After several hours of painstaking drafts, I managed to make the following GIF in time to turn in for class.
Over the course of this struggle, I had plenty of time to reflect a bit about my process of creating. As an artist, I try to create often. Anything from prints and paintings, to baking a cake, I’m constantly thinking of projects to work on. It starts with an idea, then grows and evolves until it’s finished. At the beginning I always have the illusion it will be easy; that the work will be pleasurable, it will go quickly and smoothly. This is rarely, if ever, the case: some element always remains unanticipated, the idea mutates as it develops.
Take this GIF:
My plan was to animate a photo of a fine art print I made last semester. The assignment was just to make some kind of animated GIF, but I wanted it to be at least a little original. I imagined a rotating component, I wanted to make parts of the pattern appear gradually, and move around a little bit. Alas these things proved to be a bit beyond my skill level, this being my first GIF ever.
I had to adapt.
The final piece has a rotating component (though not the original one I imagined) and it flashes. What more could one want from a GIF? It looks pretty snazzy, and I’m pretty satisfied with it.

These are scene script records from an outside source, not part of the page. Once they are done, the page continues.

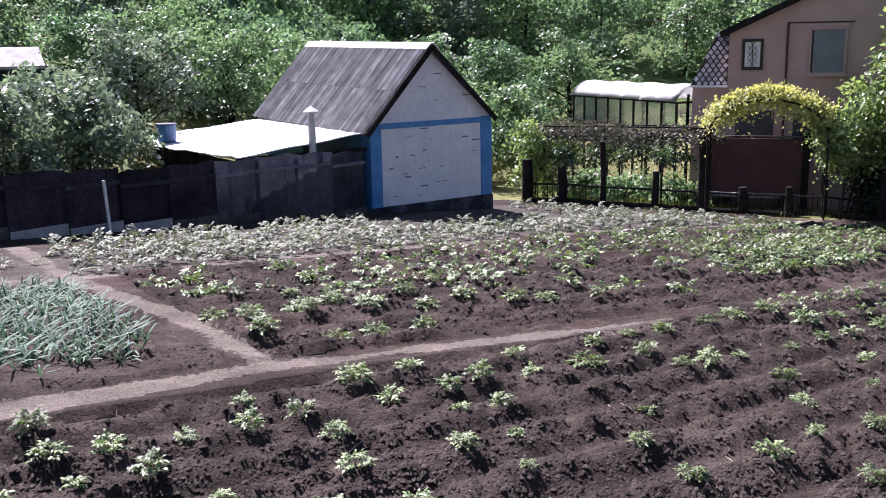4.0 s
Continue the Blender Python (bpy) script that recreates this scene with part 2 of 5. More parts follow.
def slate_material():
    """Old corrugated sheet: pale and dark streaks down the slope, different on each sheet."""
    m = bpy.data.materials.new("weathered asbestos sheet")
    m.use_nodes = True
    n, l = m.node_tree.nodes, m.node_tree.links
    b = n["Principled BSDF"]
    co, info, add, mp = n.new("ShaderNodeTexCoord"), n.new("ShaderNodeObjectInfo"), n.new("ShaderNodeVectorMath"), n.new("ShaderNodeMapping")
    add.operation = "MULTIPLY_ADD"
    add.inputs[1].default_value = (1, 1, 1)
    l.new(co.outputs["Object"], add.inputs[0])
    big = n.new("ShaderNodeMath")
    big.operation = "MULTIPLY"
    big.inputs[1].default_value = 60
    l.new(info.outputs["Random"], big.inputs[0])
    l.new(big.outputs["Value"], add.inputs[2])
    mp.inputs["Scale"].default_value = (11, 0.35, 1)
    l.new(add.outputs["Vector"], mp.inputs["Vector"])
    streak, spots = n.new("ShaderNodeTexNoise"), n.new("ShaderNodeTexNoise")
    streak.inputs["Scale"].default_value, streak.inputs["Detail"].default_value = 1.0, 5
    spots.inputs["Scale"].default_value, spots.inputs["Detail"].default_value = 3.0, 6
    l.new(mp.outputs["Vector"], streak.inputs["Vector"])
    l.new(add.outputs["Vector"], spots.inputs["Vector"])
    ramp = n.new("ShaderNodeValToRGB")
    e = ramp.color_ramp.elements
    e[0].position, e[0].color = 0.36, (0.13, 0.125, 0.125, 1)
    e[1].position, e[1].color = 0.70, (0.74, 0.72, 0.70, 1)
    mid = e.new(0.54)
    mid.color = (0.36, 0.345, 0.335, 1)
    mix = n.new("ShaderNodeMath")
    mix.operation = "MULTIPLY_ADD"
    mix.inputs[1].default_value = 0.35
    l.new(spots.outputs["Fac"], mix.inputs[0])
    half = n.new("ShaderNodeMath")
    half.operation = "MULTIPLY"
    half.inputs[1].default_value = 0.68
    l.new(streak.outputs["Fac"], half.inputs[0])
    l.new(half.outputs["Value"], mix.inputs[2])
    l.new(mix.outputs["Value"], ramp.inputs["Fac"])
    l.new(ramp.outputs["Color"], b.inputs["Base Color"])
    b.inputs["Roughness"].default_value = 0.85
    return m


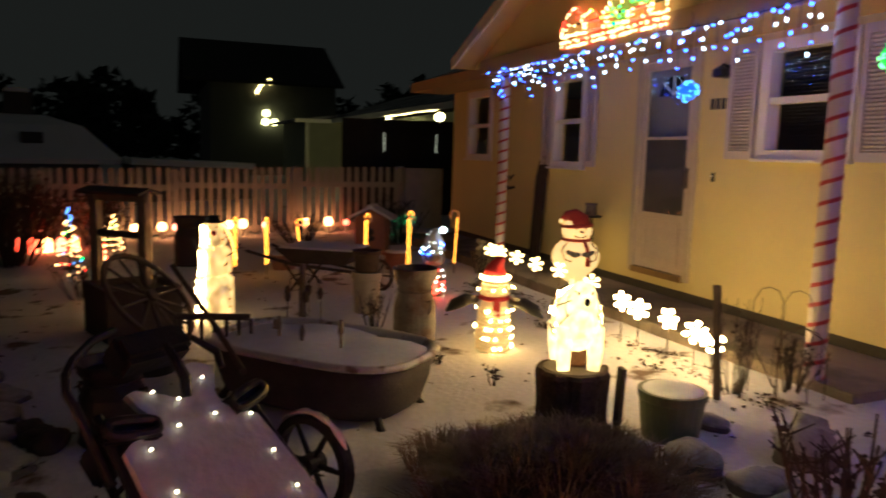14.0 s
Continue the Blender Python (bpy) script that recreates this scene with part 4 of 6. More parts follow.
# a soft cap that hangs to one side, with a rolled brim
tube(bm, [(0.0, 0.01, 0.625), (-0.01, 0.01, 0.69), (-0.05, 0.01, 0.735), (-0.12, 0.01, 0.735), (-0.175, 0.0, 0.69)], [0.162, 0.135, 0.085, 0.05, 0.02], 18, 1)
torus(bm, 0.160, 0.020, pose(0, 0, 0.628, 0, -4), 26, 8, 1)
ball(bm, (-0.18, 0.0, 0.675), 0.03, 0, 8)
torus(bm, 0.142, 0.020, Matrix.Translation((0, 0, 0.468)), 26, 8, 1)
for k in range(11):
    a = radians(-50 + 10 * k)
    ball(bm, (0.085 * math.sin(a) + 0.01, -0.152 + 0.02 * abs(math.sin(a)), 0.565 - 0.062 * math.cos(a)), 0.0075, 2, 6)
for sx in (-1, 1):
    ball(bm, (0.01 + sx * 0.052, -0.150, 0.605), 0.012, 2, 8, (1, 0.6, 1.4))
tube(bm, [(0.01, -0.145, 0.572), (0.03, -0.215, 0.566)], [0.019, 0.004], 8, 3)
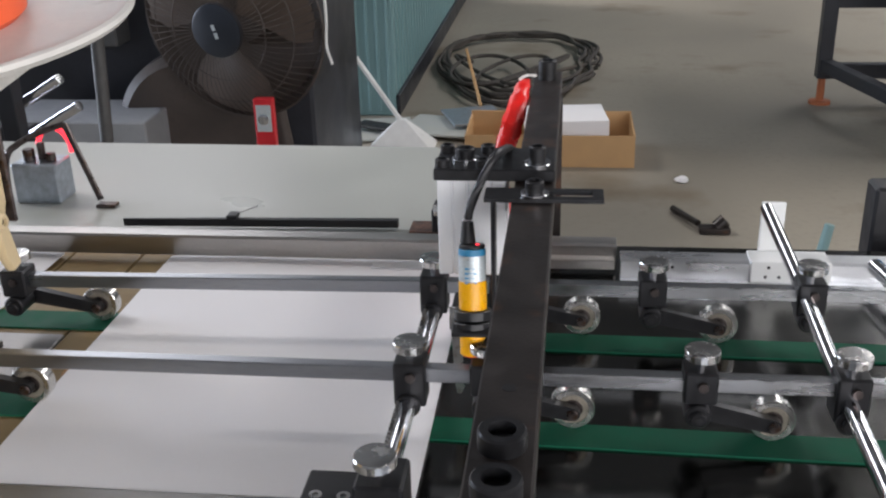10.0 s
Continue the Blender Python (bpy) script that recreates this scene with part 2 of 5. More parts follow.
def tube(bm, pts, r, seg=8, steps=8, flat=1.0):
    path = smooth_path(pts, steps) if steps > 1 else [Vector(q) for q in pts]
    rings, up = [], Vector((0.13, 0.31, 0.94)).normalized()
    for i, p in enumerate(path):
        d = (path[min(i + 1, len(path) - 1)] - path[max(i - 1, 0)]).normalized()
        side = d.cross(up)
        if side.length < 0.1:
            side = d.cross(Vector((1, 0, 0)))
        side.normalize()
        up2 = side.cross(d)
        rr = r[min(i, len(r) - 1)] if isinstance(r, list) else r
        rings.append([p + rr * (math.cos(a) * side + flat * math.sin(a) * up2) for a in (2 * math.pi * k / seg for k in range(seg))])
    return loft(bm, rings)


def ribbon(bm, pts, width, thick, across, steps=6):
    """A bent flat strip along a line, with its width along `across`."""
    path = smooth_path(pts, steps) if steps > 1 else [Vector(q) for q in pts]
    w = Vector(across).normalized()
    rings = []
    for i, p in enumerate(path):
        d = (path[min(i + 1, len(path) - 1)] - path[max(i - 1, 0)]).normalized()
        nrm = w.cross(d).normalized()
        ww = width[min(i, len(width) - 1)] if isinstance(width, list) else width
        rings.append([p + s * w * ww / 2 + u * nrm * thick / 2 for s, u in ((-1, -1), (1, -1), (1, 1), (-1, 1))])
    return loft(bm, rings)


def prism(bm, outline, place, depth, bev=0.0):
    """Extrude a 2D outline; place maps (u, v, w) to the world, w along the depth."""
    rings = [[place(u, v, w) for u, v in outline] for w in (0, depth)]
    start = len(bm.edges)
    loft(bm, rings)
    if bev:
        bm.edges.ensure_lookup_table()
        bmesh.ops.bevel(bm, geom=list(bm.edges)[start:], offset=bev, segments=1, affect="EDGES")
    return bm


def rounded(w, h, r, n=5):
    """Outline of a rectangle with rounded corners about the middle."""
    out = []
    for cx, cy, a0 in ((w / 2 - r, h / 2 - r, 0), (-w / 2 + r, h / 2 - r, 90), (-w / 2 + r, -h / 2 + r, 180), (w / 2 - r, -h / 2 + r, 270)):
        for i in range(n + 1):
            a = radians(a0 + 90 * i / n)
            out.append((cx + r * math.cos(a), cy + r * math.sin(a)))
    return out


def bm_():
    return bmesh.new()


# ---- setting: shed, floor ----
TOP = 0.80
part("floor", box(bm_(), -9, 9, -4, 14, -0.2, 0), CONCRETE, label="worn grey concrete workshop floor with stains", kind="structure", smooth=0)
part("wall_north", box(bm_(), -8.2, 8.2, 12, 12.2, 0, 4.5), SHED_WALL, label="grey sheet wall of the shed", kind="structure", smooth=0)
part("wall_east", box(bm_(), 8, 8.2, -3, 12, 0, 4.5), SHED_WALL, label="grey sheet wall of the shed", kind="structure", smooth=0)
w = bm_()
box(w, -8.2, -0.6, -3.2, -3, 0, 4.5), box(w, 5.8, 8.2, -3.2, -3, 0, 4.5), box(w, -0.6, 5.8, -3.2, -3, 0, 0.85), box(w, -0.6, 5.8, -3.2, -3, 2.65, 4.5)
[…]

Some times I like how a project takes shape, it all works out with minimal editing, and few obstacles. Some times not. But creating isn’t really about the product, it’s about the process. About solving all the problems that arise, about changing elements that don’t work as well as you thought they might, and accepting that this thing isn’t what you planned. Above all I always try to take away a lesson, to let the process feed into my own personal growth and evolution.